I have this particular record I’d be delighted to lose in the remaining ten Grands Prix of the season. I have commentated on every one of Valentino Rossi’s 89 MotoGP™ wins. From Donington Park in 2000 to Assen in 2017 I was there and the question I get asked more than any other is can he do it again. Of course he can but I’m not the man to ask.
I was at Silverstone at the weekend at the World GP Bike Legends event at the circuit that stages the Go Pro British Grand Prix next month and asked three riders who between them have won 11 World titles and a total of 97 Grands Prix if Vale can stand on the top step of the podium once again. They all agreed that he could but warned don’t leave it too long. Freddie Spencer won three World titles, including the historic 250/500 cc double. Wayne Gardner was the first Australian rider to win the 500cc class and seven times World Champion Phil Read is surely the most underestimated rider in the 70-year history of Grand Prix racing.
“I’m absolutely certain that Valentino can win another Grand Prix but both the conditions and the bike has to be right on the day,” explained Freddie, who incredibly never stood on a Grand Prix podium again after his 27th Grand Prix victory, a 1985 500cc win in Sweden that brought him the historic 250/500 cc World Championship double. “He showed in Malaysia last year when he came so close but the key is he has to be in that leading pack right from the start of the race. I’m sure he can do it.”

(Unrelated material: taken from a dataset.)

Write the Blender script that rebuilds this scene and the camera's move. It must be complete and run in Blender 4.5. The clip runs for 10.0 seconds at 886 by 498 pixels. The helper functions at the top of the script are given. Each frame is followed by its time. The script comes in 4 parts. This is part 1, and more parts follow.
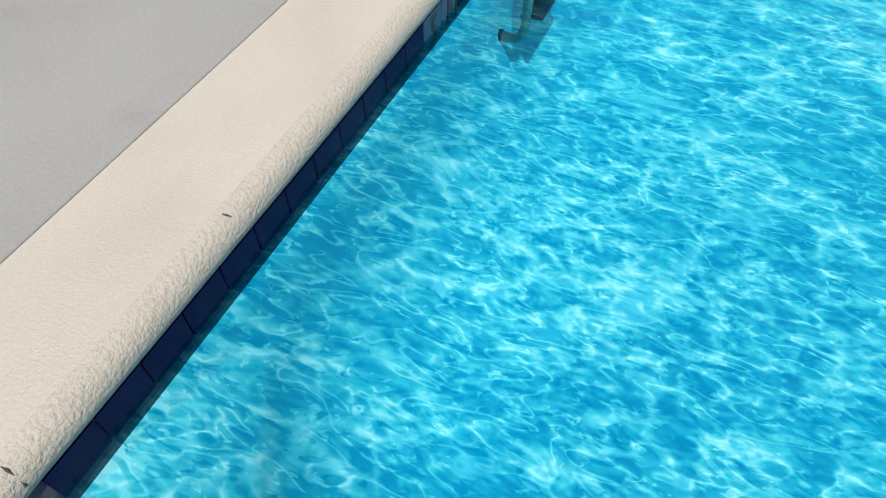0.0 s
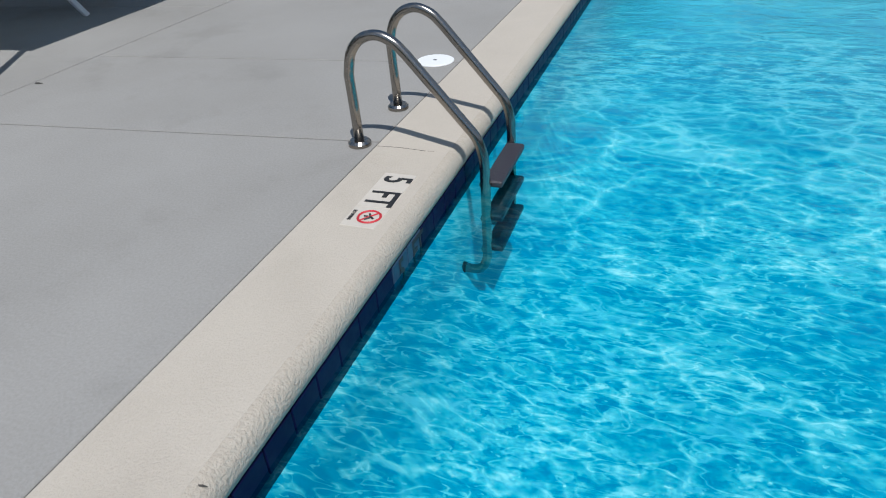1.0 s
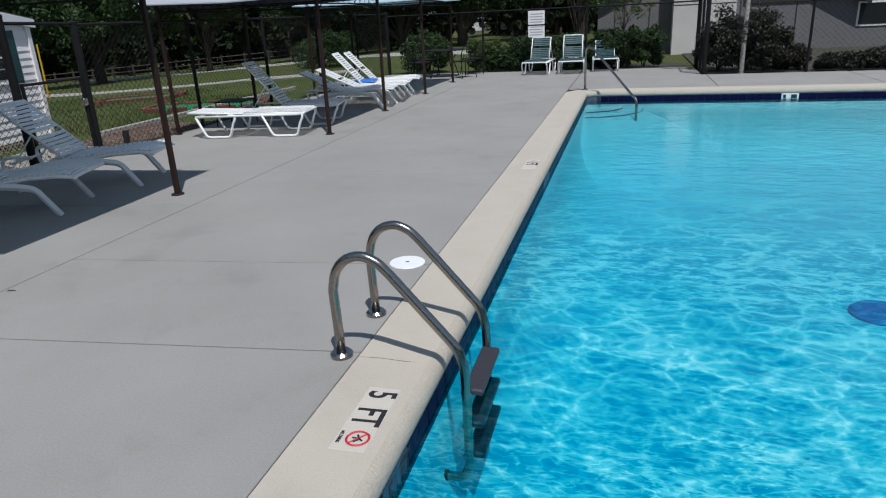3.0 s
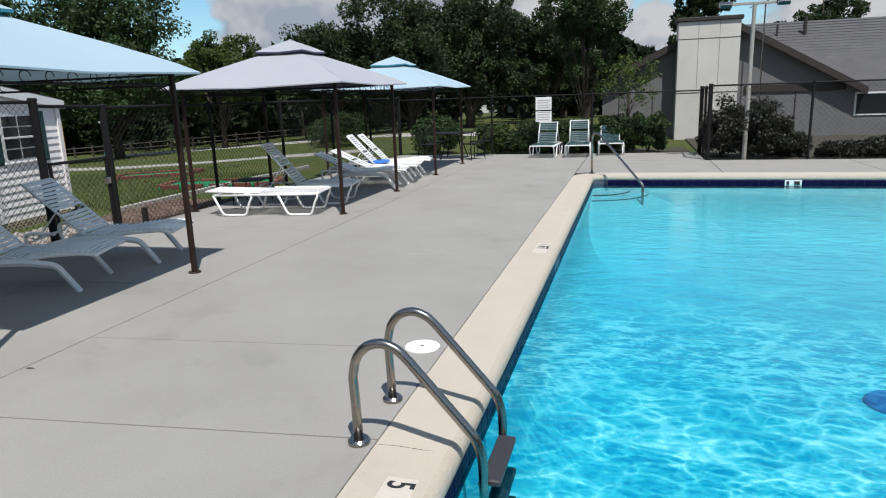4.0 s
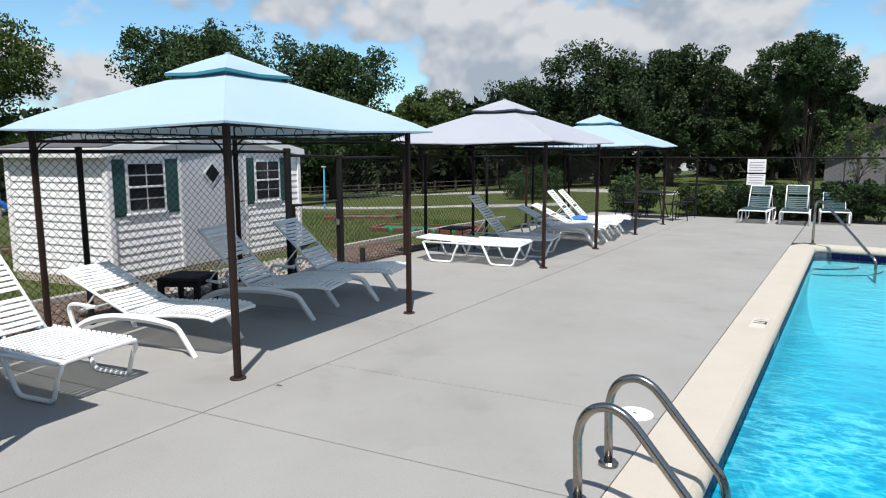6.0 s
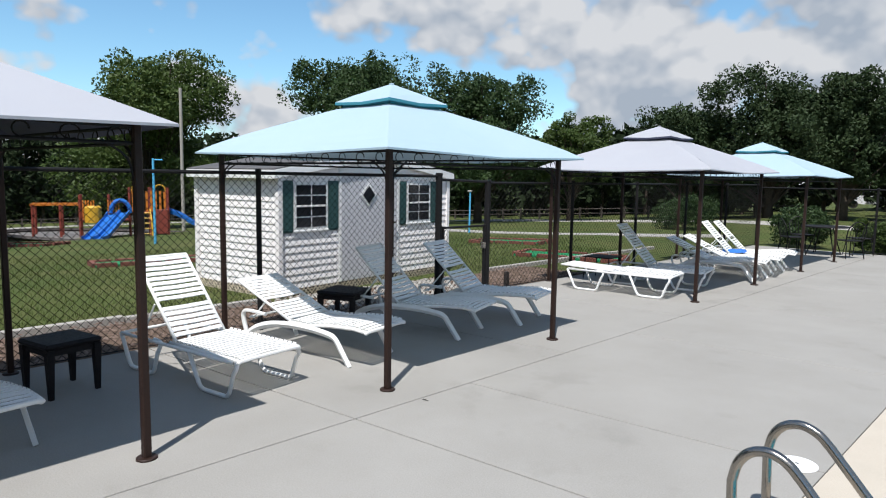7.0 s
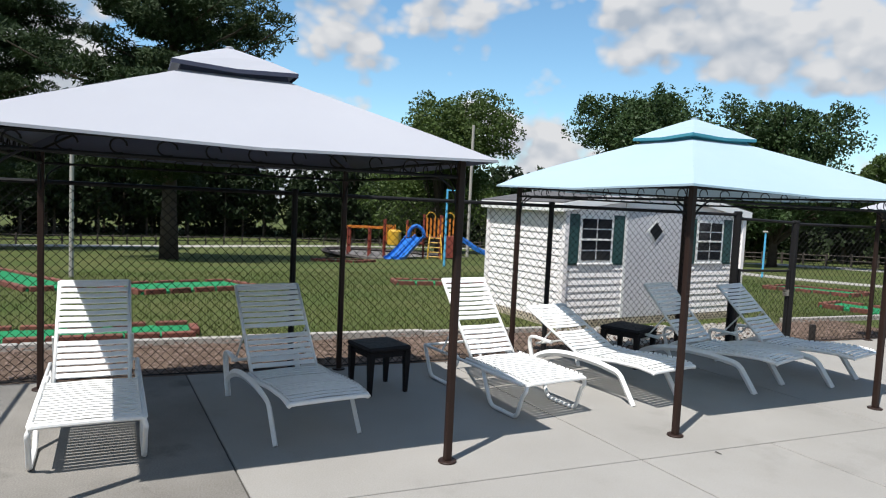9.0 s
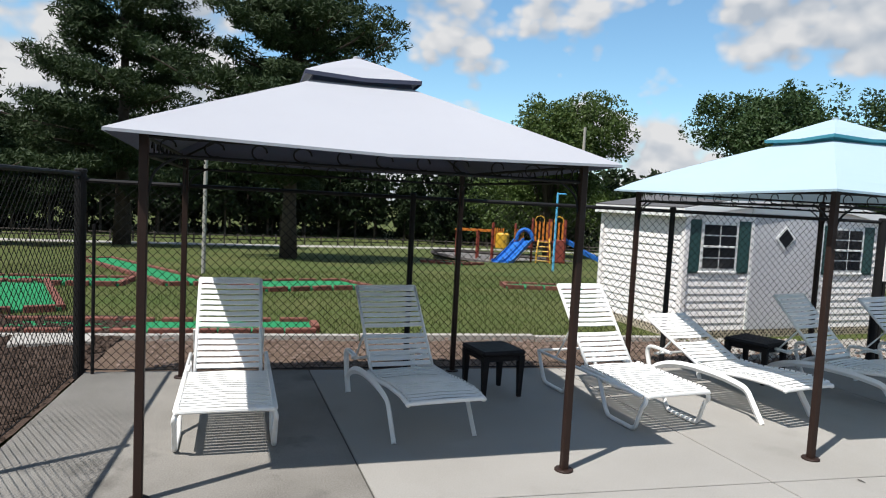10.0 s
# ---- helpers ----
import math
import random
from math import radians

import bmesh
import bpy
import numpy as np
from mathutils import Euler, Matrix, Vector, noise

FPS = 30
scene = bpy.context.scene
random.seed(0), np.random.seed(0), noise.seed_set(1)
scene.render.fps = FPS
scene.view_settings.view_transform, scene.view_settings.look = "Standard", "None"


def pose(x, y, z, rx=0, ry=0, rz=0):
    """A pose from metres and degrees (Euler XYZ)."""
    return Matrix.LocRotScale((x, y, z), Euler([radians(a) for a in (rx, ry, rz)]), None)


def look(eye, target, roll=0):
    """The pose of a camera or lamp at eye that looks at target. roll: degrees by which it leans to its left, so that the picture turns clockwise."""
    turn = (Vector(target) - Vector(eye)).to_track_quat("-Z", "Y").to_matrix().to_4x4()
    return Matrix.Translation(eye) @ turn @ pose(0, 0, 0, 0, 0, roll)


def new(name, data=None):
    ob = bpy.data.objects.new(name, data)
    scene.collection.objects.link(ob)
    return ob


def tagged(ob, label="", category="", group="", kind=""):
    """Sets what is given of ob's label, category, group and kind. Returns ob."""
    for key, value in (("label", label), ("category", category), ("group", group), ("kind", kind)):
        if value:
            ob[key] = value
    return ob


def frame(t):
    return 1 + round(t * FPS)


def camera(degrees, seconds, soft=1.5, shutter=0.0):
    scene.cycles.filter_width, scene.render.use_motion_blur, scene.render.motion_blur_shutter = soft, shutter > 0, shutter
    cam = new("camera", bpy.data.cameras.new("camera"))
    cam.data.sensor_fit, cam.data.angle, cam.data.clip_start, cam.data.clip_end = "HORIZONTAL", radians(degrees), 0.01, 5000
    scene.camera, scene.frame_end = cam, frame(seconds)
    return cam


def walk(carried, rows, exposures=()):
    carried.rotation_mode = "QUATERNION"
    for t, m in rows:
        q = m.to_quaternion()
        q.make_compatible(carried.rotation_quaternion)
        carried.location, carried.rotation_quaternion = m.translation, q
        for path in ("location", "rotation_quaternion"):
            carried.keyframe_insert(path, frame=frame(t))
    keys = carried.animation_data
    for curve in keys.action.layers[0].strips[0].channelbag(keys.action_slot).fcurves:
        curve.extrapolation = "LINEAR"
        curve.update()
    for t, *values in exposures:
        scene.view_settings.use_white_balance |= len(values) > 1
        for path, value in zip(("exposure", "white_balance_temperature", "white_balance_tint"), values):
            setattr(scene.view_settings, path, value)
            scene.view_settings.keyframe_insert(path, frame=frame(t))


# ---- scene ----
cam = camera(67.5, 10.0, soft=1.1)
PATH = [
    (0, (1.397, -2.747, 1.278), (0.864, -1.621, -0.287), -0.9),
    (0.2, (1.395, -2.742, 1.279), (0.8, -1.487, -0.16), -1.2),
    (0.5, (1.387, -2.734, 1.285), (0.737, -1.337, 0.01), -2.5),
    (1, (1.387, -2.724, 1.346), (0.773, -1.163, 0.256), -3.9),
    (1.5, (1.354, -2.72, 1.423), (0.805, -1.072, 0.431), -3.5),
    (2, (1.322, -2.751, 1.492), (0.816, -1.04, 0.589), -2.5),
    (2.5, (1.31, -2.725, 1.554), (0.79, -0.973, 0.74), -3.3),
    (3, (1.269, -2.754, 1.611), (0.746, -0.941, 0.948), -2.9),
    (4.5, (1.179, -2.874, 1.735), (0.588, -1.004, 1.347), -2.0),
    (5, (1.117, -2.925, 1.757), (0.412, -1.087, 1.403), -1.4),
    (5.5, (1.06, -3.003, 1.77), (0.205, -1.223, 1.45), -0.8),
    (6, (1.019, -3.097, 1.797), (-0.027, -1.417, 1.511), -0.1),
    (7.5, (1.037, -3.272, 1.807), (-0.489, -1.993, 1.622), 1.4),
    (8, (1.029, -3.331, 1.8), (-0.624, -2.218, 1.636), 1.9),
    (8.5, (1.026, -3.381, 1.808), (-0.734, -2.442, 1.659), 2.3),
    (9, (1.019, -3.443, 1.809), (-0.823, -2.676, 1.667), 2.7),
    (9.5, (1.008, -3.485, 1.806), (-0.897, -2.893, 1.665), 2.9),
    (10, (1.006, -3.535, 1.818), (-0.934, -3.072, 1.669), 3.0),
]
EXPOSURES = [(0, 0.06, 6350, 10), (1.0, -0.24, 5950, 10), (2.5, -0.47, 5850, 10), (3.2, -0.22, 6000, 10), (4.5, 0.22, 6300, 10), (6, 0.34, 6200, 10), (7.6, 0.36, 6200, 10), (10, 0.46, 6400, 10)]
walk(cam, [(t, look(eye, target, roll)) for t, eye, target, roll in PATH], EXPOSURES)

# ---- light ----
SUN = Vector((0.55, -0.885, 2.05)).normalized()
sun = new("sun", bpy.data.lights.new("sun", "SUN"))
sun.data.energy, sun.data.angle, sun.data.color = 5.0, radians(0.55), (1.0, 0.95, 0.89)
sun.matrix_world = look(SUN * 30, (0, 0, 0))

world = bpy.data.worlds.new("sky")
scene.world = world
world.use_nodes = True
wn, wl = world.node_tree.nodes, world.node_tree.links
wn.clear()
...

The 1987 500cc World Champion Wayne Gardner who won the last of his 18 Grands Prix just three races before he retired in 1992 is also convinced Rossi can win another Grand Prix but warns the Italian that time is running out. “Vale has every chance but as time goes on it gets more difficult. This year we have seen more and more young riders arrive in the MotoGP™ class like Fabio Quartararo and they are only going to get better and so he’s got to do it soon.”
Phil Read knew all about winning Grands Prix. His 52 wins in the 125, 250, 350 and 500cc classes brought him seven World titles. His last Grand Prix win came in the 500cc class when he brought MV Agusta victory in 1975 at Brno in Czechoslovakia and he took a couple of podiums a year later before retiring.
“I think it’s likely because he’s so important to Yamaha but it will not be easy for a 40-year-old, especially against the likes of Marc Marquez who seems to be capable of riding at ten tenths the whole time.”
PS, I’ll let you into a little secret. I actually did not commentate on what many people reckon was Rossi’s greatest ever MotoGP™ win but I was there. Laguna Seca in 2008 and that epic Rossi/Stoner confrontation decided at the Corkscrew and I had completely lost my voice. All I could do was sit in silence at the back of the commentary box and marvel at the battle that raged in the Californian sunshine which was brilliantly described by Gavin Emmett and John Hopkins in my enforced absence.